What you have to do
Set down, please, exactly the lines below that run from the line with "import math" to the line with "return 1 + round(t * FPS)", both lines included.

Data excerpt
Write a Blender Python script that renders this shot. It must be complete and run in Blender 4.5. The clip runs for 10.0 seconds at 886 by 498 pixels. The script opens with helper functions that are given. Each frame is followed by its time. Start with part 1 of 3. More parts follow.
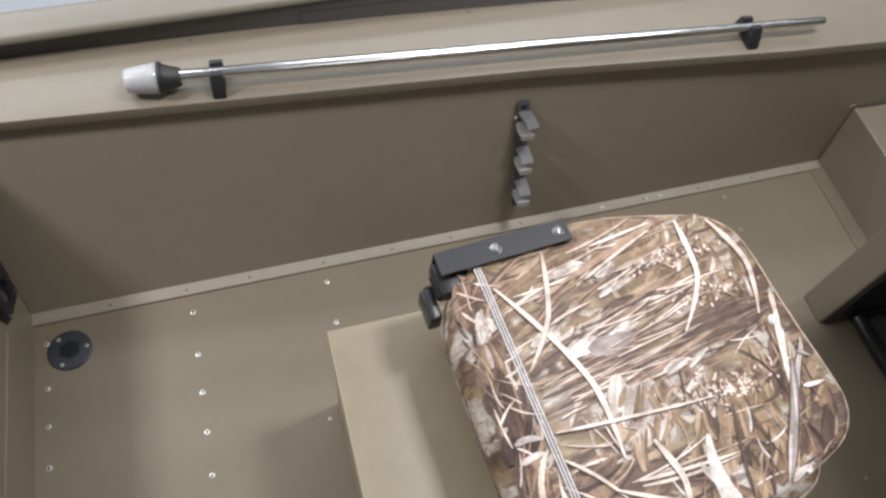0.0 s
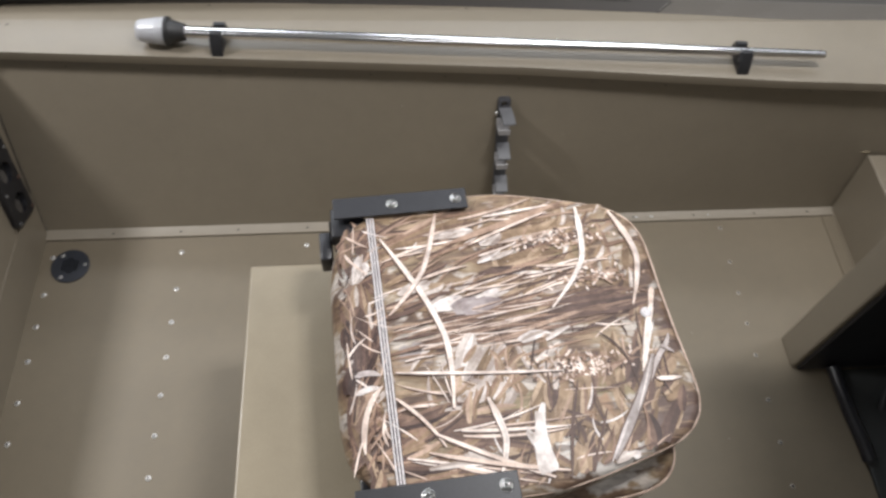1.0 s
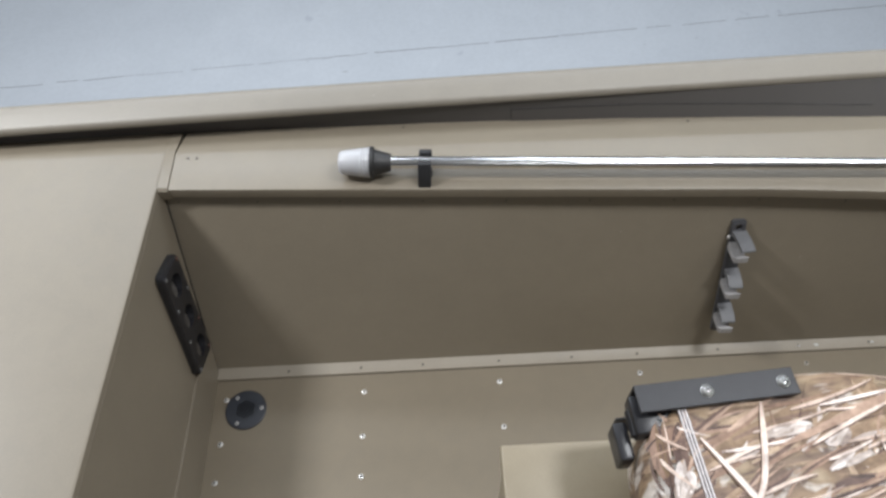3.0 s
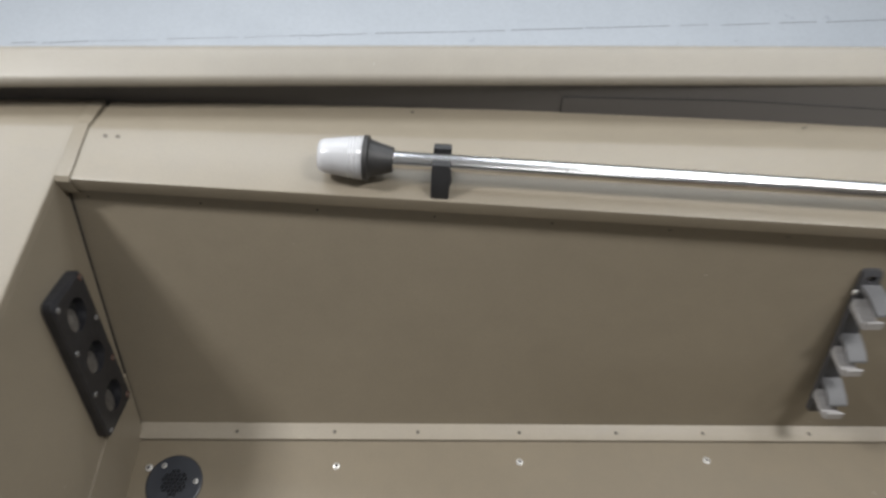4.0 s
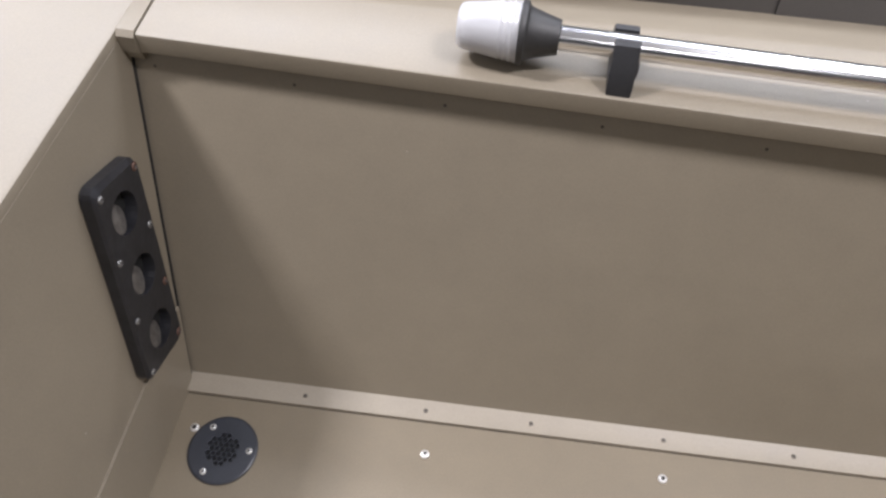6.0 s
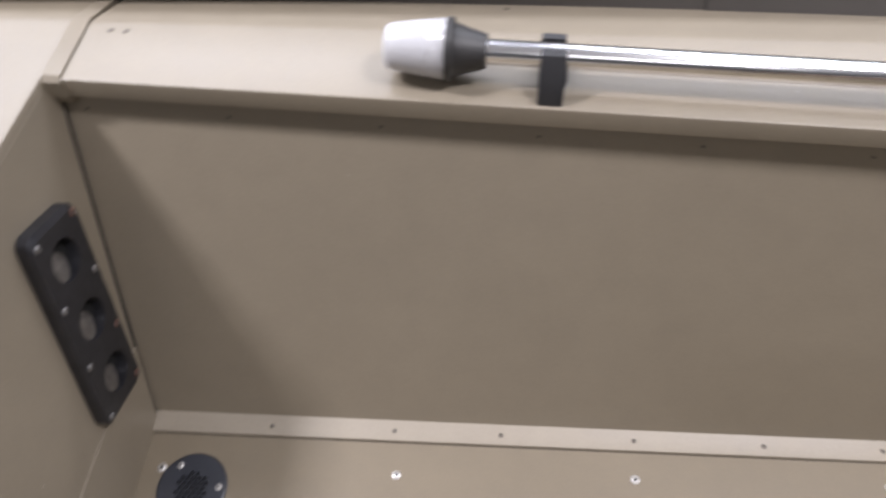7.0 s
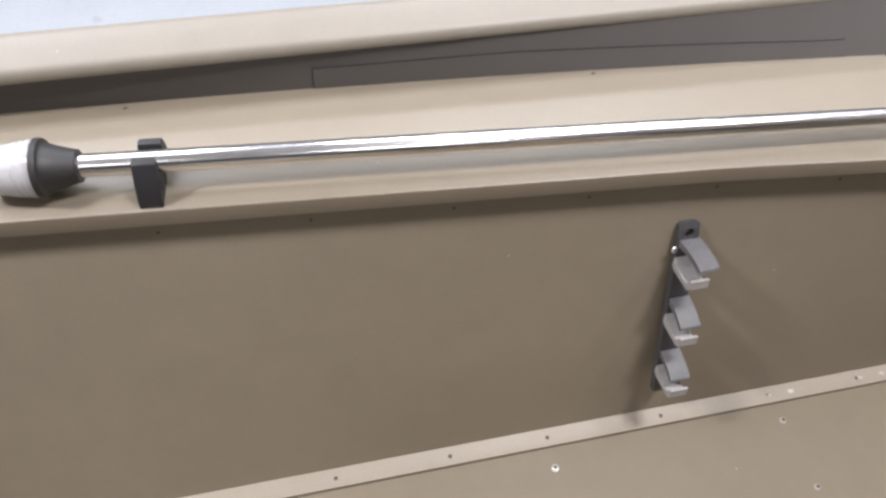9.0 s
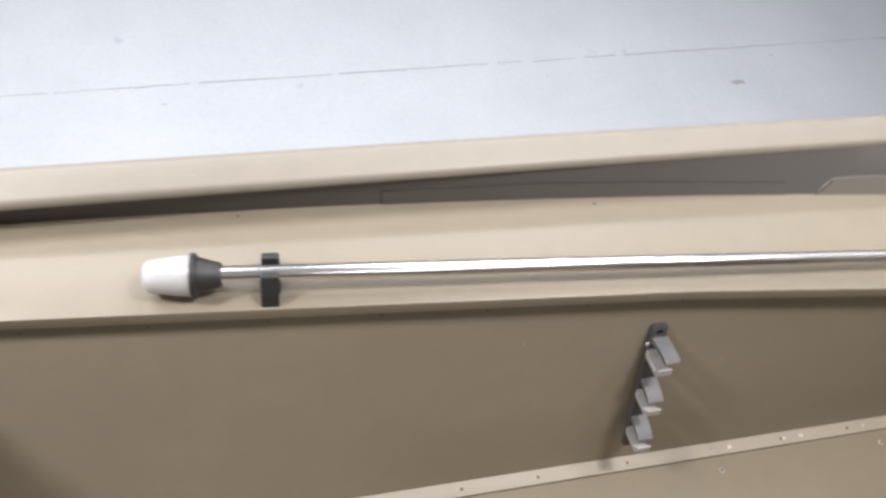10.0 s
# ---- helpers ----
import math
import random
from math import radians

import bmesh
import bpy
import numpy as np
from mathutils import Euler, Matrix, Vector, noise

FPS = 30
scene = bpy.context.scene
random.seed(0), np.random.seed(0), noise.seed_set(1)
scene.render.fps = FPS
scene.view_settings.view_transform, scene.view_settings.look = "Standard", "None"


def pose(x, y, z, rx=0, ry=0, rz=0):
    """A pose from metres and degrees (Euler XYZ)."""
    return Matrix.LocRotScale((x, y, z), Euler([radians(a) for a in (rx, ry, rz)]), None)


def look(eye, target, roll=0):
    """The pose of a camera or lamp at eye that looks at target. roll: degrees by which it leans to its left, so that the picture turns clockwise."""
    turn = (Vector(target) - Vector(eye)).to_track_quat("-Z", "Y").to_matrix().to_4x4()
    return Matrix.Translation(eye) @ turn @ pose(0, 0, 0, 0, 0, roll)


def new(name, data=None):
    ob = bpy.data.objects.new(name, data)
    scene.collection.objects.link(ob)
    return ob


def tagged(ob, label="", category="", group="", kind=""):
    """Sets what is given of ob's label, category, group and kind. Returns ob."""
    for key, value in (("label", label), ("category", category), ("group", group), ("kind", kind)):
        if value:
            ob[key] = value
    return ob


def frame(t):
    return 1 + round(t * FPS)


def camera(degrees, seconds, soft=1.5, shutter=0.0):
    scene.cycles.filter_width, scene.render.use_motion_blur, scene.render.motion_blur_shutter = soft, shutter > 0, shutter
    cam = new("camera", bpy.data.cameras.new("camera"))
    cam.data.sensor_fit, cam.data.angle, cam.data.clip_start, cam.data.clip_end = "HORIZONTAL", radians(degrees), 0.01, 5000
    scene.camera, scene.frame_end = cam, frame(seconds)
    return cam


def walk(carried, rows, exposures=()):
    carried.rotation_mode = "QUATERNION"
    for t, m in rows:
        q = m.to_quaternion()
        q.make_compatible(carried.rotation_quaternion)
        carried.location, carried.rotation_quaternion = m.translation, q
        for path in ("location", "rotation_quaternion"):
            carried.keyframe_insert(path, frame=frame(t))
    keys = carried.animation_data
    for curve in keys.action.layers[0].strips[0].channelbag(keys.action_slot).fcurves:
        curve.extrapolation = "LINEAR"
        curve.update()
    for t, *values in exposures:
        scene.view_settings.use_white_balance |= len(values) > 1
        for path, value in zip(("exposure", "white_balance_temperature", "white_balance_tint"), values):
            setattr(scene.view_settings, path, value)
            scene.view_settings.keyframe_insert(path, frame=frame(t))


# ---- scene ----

Result of this task
import math
import random
from math import radians

import bmesh
import bpy
import numpy as np
from mathutils import Euler, Matrix, Vector, noise

FPS = 30
scene = bpy.context.scene
random.seed(0), np.random.seed(0), noise.seed_set(1)
scene.render.fps = FPS
scene.view_settings.view_transform, scene.view_settings.look = "Standard", "None"


def pose(x, y, z, rx=0, ry=0, rz=0):
    """A pose from metres and degrees (Euler XYZ)."""
    return Matrix.LocRotScale((x, y, z), Euler([radians(a) for a in (rx, ry, rz)]), None)


def look(eye, target, roll=0):
    """The pose of a camera or lamp at eye that looks at target. roll: degrees by which it leans to its left, so that the picture turns clockwise."""
    turn = (Vector(target) - Vector(eye)).to_track_quat("-Z", "Y").to_matrix().to_4x4()
    return Matrix.Translation(eye) @ turn @ pose(0, 0, 0, 0, 0, roll)


def new(name, data=None):
    ob = bpy.data.objects.new(name, data)
    scene.collection.objects.link(ob)
    return ob


def tagged(ob, label="", category="", group="", kind=""):
    """Sets what is given of ob's label, category, group and kind. Returns ob."""
    for key, value in (("label", label), ("category", category), ("group", group), ("kind", kind)):
        if value:
            ob[key] = value
    return ob


def frame(t):
    return 1 + round(t * FPS)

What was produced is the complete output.